Dark humor becomes survival.
Because if I don’t laugh at the expectation that I function normally after catastrophic loss, I will drown in the weight of it. People think grief is just sadness. It’s not.
It’s awareness. It’s fear. It’s anger. It’s gratitude that feels heavy instead of light. It’s googling symptoms at 11 p.m. because your brain now assumes worst-case scenarios are realistic. (at the moment, my oldest dog has cancer, my middle will die of obesity and my youngest was bit by a vampire. Clear health screenings, be damned.) It’s realizing how fragile everyone is. It’s realizing you are fragile.
Death doesn’t just take people. It rearranges the living. It rearranges how you see time. How you see risk. How you see work. How you see joy. In a twisted way, losing life up close makes you understand that life is a gift. Not the sparkly version. The heavy version.

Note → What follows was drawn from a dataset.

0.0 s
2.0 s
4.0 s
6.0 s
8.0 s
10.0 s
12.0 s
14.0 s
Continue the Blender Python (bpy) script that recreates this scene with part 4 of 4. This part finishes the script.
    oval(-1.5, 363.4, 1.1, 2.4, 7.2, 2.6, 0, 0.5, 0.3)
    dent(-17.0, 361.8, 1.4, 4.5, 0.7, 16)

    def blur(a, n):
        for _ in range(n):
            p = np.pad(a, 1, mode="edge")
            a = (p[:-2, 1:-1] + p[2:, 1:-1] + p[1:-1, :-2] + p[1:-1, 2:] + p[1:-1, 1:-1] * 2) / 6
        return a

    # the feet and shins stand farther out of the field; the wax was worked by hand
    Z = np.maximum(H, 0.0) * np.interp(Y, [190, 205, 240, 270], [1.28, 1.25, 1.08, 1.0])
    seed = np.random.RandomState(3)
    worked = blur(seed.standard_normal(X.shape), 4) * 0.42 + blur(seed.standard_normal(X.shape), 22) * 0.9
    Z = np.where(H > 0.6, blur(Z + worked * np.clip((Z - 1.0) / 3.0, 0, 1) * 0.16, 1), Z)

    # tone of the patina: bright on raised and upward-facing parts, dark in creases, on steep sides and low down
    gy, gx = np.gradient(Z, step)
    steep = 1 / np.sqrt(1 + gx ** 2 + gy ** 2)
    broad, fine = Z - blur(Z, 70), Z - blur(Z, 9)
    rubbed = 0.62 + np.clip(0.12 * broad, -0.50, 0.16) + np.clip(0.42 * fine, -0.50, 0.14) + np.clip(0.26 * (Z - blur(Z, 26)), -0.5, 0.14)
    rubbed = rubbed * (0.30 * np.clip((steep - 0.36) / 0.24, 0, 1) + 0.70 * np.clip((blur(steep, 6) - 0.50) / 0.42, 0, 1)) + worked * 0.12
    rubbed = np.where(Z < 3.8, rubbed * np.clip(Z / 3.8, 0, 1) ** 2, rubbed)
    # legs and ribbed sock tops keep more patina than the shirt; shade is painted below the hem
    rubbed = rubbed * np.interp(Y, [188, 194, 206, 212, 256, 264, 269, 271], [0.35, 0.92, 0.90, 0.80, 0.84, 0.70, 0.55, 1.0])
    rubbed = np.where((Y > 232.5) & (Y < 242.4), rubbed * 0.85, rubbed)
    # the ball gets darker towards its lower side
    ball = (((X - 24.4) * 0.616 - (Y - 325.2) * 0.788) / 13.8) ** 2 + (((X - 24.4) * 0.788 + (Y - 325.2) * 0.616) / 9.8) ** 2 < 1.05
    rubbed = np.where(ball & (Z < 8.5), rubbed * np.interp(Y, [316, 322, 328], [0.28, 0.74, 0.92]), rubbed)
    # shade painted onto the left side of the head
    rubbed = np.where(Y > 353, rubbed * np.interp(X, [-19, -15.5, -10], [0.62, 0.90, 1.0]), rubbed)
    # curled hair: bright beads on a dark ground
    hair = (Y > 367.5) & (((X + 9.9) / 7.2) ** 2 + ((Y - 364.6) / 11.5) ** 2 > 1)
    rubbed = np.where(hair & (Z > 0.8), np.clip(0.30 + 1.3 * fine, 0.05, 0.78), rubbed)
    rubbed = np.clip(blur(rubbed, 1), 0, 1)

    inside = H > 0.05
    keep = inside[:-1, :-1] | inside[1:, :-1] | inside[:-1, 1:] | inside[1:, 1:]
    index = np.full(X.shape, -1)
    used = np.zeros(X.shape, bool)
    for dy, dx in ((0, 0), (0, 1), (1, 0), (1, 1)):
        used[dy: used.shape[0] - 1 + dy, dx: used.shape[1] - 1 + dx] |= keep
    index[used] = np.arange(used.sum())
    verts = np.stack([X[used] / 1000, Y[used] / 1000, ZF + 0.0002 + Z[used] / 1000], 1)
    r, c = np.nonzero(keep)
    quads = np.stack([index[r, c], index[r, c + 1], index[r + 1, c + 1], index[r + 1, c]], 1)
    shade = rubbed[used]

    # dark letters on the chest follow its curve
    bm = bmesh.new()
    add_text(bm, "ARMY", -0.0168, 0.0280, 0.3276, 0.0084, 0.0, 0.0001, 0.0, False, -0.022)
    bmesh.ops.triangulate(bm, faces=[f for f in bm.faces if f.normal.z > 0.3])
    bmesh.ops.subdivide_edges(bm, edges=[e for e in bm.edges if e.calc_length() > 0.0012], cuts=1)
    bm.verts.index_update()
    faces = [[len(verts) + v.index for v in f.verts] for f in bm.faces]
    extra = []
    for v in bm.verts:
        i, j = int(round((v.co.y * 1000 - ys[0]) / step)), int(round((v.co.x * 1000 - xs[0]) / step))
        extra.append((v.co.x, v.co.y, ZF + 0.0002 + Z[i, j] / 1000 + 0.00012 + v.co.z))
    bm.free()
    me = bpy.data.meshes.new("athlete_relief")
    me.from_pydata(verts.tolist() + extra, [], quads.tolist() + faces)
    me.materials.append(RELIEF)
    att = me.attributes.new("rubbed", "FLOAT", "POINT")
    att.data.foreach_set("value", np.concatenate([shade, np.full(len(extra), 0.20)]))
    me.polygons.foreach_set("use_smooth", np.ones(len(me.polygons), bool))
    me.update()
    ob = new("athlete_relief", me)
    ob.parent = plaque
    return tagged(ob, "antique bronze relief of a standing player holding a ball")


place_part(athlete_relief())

The kind where gratitude and fear sit in the same room and refuse to leave. You start asking different questions. If time isn’t guaranteed, what actually matters? If later isn’t promised, what am I postponing? If everything can change overnight, what do I want my ordinary days to look like?
I don’t have the answers.
Some days I lean into planning because structure makes me feel safe. I need some sense of control. Some days I want to throw the five-year plan in the trash and book the trip. Most days I’m just trying to balance both. Trying to build a future without assuming I own it. Trying to live now without self-destructing. Trying to hold gratitude and grief in the same body. I am not the same person I was before. I’m less naive. Less impressed by trivial things. Less willing to tolerate nonsense. More protective of my time. More aware of how quickly everything can change.
There’s a heaviness to that.
But there’s also clarity.
Grief doesn’t just make you sad.
It makes you awake.
And once you’re awake like that, you don’t get to go back to sleep.
So now I live differently.
Not perfectly. Not fearlessly.
Just differently.
More aware that life is both a gift and unbelievably unfair at the same time.
And I’m still figuring out what to do with that.